New-York Tribune


The New-York Tribune was an American newspaper, first established in 1841 by editor Horace Greeley. Between 1842 and 1866, the newspaper bore the name New-York Daily Tribune. From the 1840s through the 1860s it was the dominant Whig Party and then Republican newspaper in the United States. The paper achieved a circulation of approximately 200,000 in the 1850s, making it the largest daily paper then in New York City. The Tribunes editorials were widely read, shared, and copied in other city newspapers, helping to shape national U.S. opinion. It was one of the first papers in the north to send reporters, correspondents, and illustrators to cover the campaigns of the American Civil War.
In 1924, after 83 years of independent existence, the New-York Tribune merged with another major daily newspaper in New York City, the New York Herald, to form the New York Herald Tribune. The "Trib", as it was known, ceased publication in 1966.
Edgar Allan Poe's poem "Annabel Lee" was first published in the newspaper posthumously on October 9, 1849, in the obituary by Rufus Griswold entitled "Death of Edgar A. Poe". Poe's poem "The Bells" was also published in the October 17, 1849, issue as "Poe's Last Poem".

History

The Tribune was created by Horace Greeley in 1841 with the goal of providing a straightforward, trustworthy media source. Greeley had previously published a weekly newspaper, The New Yorker, in 1833, and was also publisher of the Whig Party's political organ, Log Cabin. In 1841, he merged operations of these two publications into a new newspaper that he named, the New-York Tribune.
Greeley sponsored a host of reforms, including pacifism and feminism and especially the ideal of the hard-working free laborer. Greeley demanded reforms to make all citizens free and equal. He envisioned virtuous citizens who would eradicate corruption. He talked endlessly about progress, improvement, and freedom, while calling for harmony between labor and capital. Greeley's editorials promoted social democratic reforms, and were widely reprinted. They influenced the free-labor ideology of the Whigs and the radical wing of the Republican Party, especially in promoting the free-labor ideology. Before 1848 he sponsored an American version of Fourierist socialist reform, but backed away after the failed revolutions of 1848 in Europe. To promote multiple reforms Greeley hired a roster of writers who later became famous in their own right, including Margaret Fuller, Charles Anderson Dana, George William Curtis, William Henry Fry, Bayard Taylor, George Ripley, Julius Chambers and Henry Jarvis Raymond, who later co-founded The New York Times. In 1852-62, the paper retained Karl Marx as its London-based European correspondent. Friedrich Engels also submitted articles under Marx's by-line.

Political influence

Founded in a time of civil unrest, the paper joined the newly formed Republican Party in 1854, named it after the party of Thomas Jefferson, and emphasized its opposition to slavery. The paper generated a large readership, with a circulation of approximately 200,000 during the decade of the 1850s. This made the paper the largest circulation daily in New York City — gaining commensurate influence among voters and political decision-makers in the process. During the Civil War Greeley crusaded against slavery, lambasting Democrats while calling for a mandatory draft of soldiers for the first time in the U.S. This led to an Irish mob attempting to burn down the Tribune building in lower Manhattanan during the Draft Riots.
Greeley ran for president as the nominee of the Liberal Republican Party in the 1872 Election, against incumbent Ulysses S. Grant, in his bid for a second term. Greeley was unsuccessful, and soon after the defeat, checked into Dr. George C.S. Choate's Sanitarium where he died only a few weeks later. Tribune editor Whitelaw Reid purchased the paper following Greeley's death.
In 1886, with Reid's support, the Tribune became the first publication in the world to be printed on a linotype machine, which was invented by a German immigrant, inventor Ottmar Mergenthaler. This technique allowed them to exceed the standard newspaper size of only eight pages while still speeding up printing time per copy, thereby increasing the overall number of copies that could be printed.

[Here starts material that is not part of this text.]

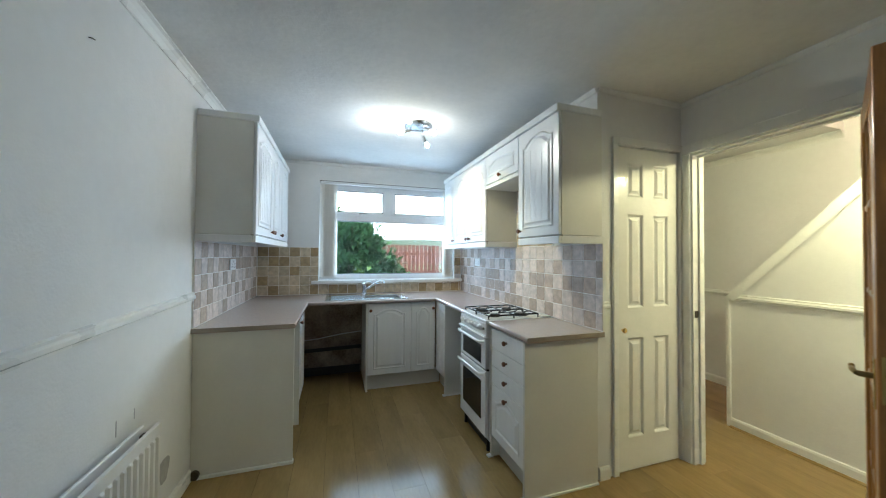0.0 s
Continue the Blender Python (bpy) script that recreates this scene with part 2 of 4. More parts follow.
def clear_glass(name, tint, rough=0.0):
    mat = bpy.data.materials.new(name)
    mat.use_nodes = True
    nt = mat.node_tree
    N, L = nt.nodes, nt.links
    tr, gl, mix = N.new("ShaderNodeBsdfTransparent"), N.new("ShaderNodeBsdfGlossy"), N.new("ShaderNodeMixShader")
    lw, pw, ma = N.new("ShaderNodeLayerWeight"), N.new("ShaderNodeMath"), N.new("ShaderNodeMath")
    tr.inputs[0].default_value = (*tint, 1)
    gl.inputs["Roughness"].default_value = rough
    pw.operation, pw.inputs[1].default_value = 'POWER', 4.0
    ma.operation, ma.inputs[1].default_value, ma.inputs[2].default_value = 'MULTIPLY_ADD', 0.75, 0.07
    L.new(lw.outputs["Facing"], pw.inputs[0])
    L.new(pw.outputs[0], ma.inputs[0])
    L.new(ma.outputs[0], mix.inputs[0])
    L.new(tr.outputs[0], mix.inputs[1])
    L.new(gl.outputs[0], mix.inputs[2])
    L.new(mix.outputs[0], N["Material Output"].inputs[0])
    return mat


def translucent(mat, share):
    N, L = mat.node_tree.nodes, mat.node_tree.links
    t, mix, out = N.new("ShaderNodeBsdfTranslucent"), N.new("ShaderNodeMixShader"), N["Material Output"]
    L.new(N["Principled BSDF"].inputs["Base Color"].links[0].from_socket, t.inputs[0])
    mix.inputs[0].default_value = share
    L.new(N["Principled BSDF"].outputs[0], mix.inputs[1])
    L.new(t.outputs[0], mix.inputs[2])
    L.new(mix.outputs[0], out.inputs[0])


translucent(M_BLIND, 0.6)
translucent(M_LEAF, 0.25)
translucent(M_LEAFNEW, 0.3)
M_GLASS = clear_glass("window_glass", (0.97, 0.98, 0.98), 0.0)
M_DOORGLASS = clear_glass("door_glass", (0.86, 0.90, 0.89), 0.02)

# ---- structure ----
S = dict(kind="structure")


def solid(name, label, category, mat, *bs, bev=0.0):
    return tagged(part(name, boxes(*bs, bev=bev), mat), label, category, **S)


wall_left = solid("wall_left", "white painted plaster wall beside the radiator", "wall", M_WALL, (XL - 0.12, XL, -0.12, YW + 0.25, 0, CEIL))
wall_back = solid("wall_back", "wall papered with grey brick pattern and pale joints", "wall", M_MORTAR, (XL, XH, -0.12, 0, 0, CEIL))
wx0, wx1, wz0, wz1 = WIN
wall_window = solid("wall_window", "white painted wall round the kitchen window", "wall", M_WALL,
                    (XL, wx0, YW, YW + 0.25, 0, CEIL), (wx1, XR + 0.1, YW, YW + 0.25, 0, CEIL), (wx0, wx1, YW, YW + 0.25, 0, wz0), (wx0, wx1, YW, YW + 0.25, wz1, CEIL))
wall_tiled = solid("wall_tiled", "white plaster wall behind the cooker and cabinets", "wall", M_WALL, (XR, XR + 0.1, YC + 0.1, YW, 0, CEIL))
DX0, DX1, DZ = 2.475, 2.995, 2.06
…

''New York Herald Tribune''

Under Reid's son, Ogden Mills Reid, the paper acquired and merged with the New York Herald in 1924 to form the New York Herald Tribune. The New York Herald Tribune continued to be run by Ogden M. Reid until his death in 1947.

New paper, same name

A "new" New York Tribune debuted in 1976 in New York City. The paper, which was originally named The News World and later changed to The New York City Tribune, was published by News World Communications, Inc., owned by the Unification Church. It was published in the former Tiffany and Company Building at 401 Fifth Avenue until it printed its last edition on January 3, 1991. Its sister paper, The Washington Times, is circulated primarily in the nation's capital. The Tribune carried an expansive "Commentary" section of opinions and editorials. Former New York City Mayor Ed Koch was one of the columnists.

Former Tribune buildings today

Copies of the New-York Tribune are available on microfilm at many large libraries and online at the Library of Congress. Also, indices from selected years in the late nineteenth century are available on the Library of Congress' . The original paper articles from the newspaper's morgue are kept at at the University of Texas at Austin.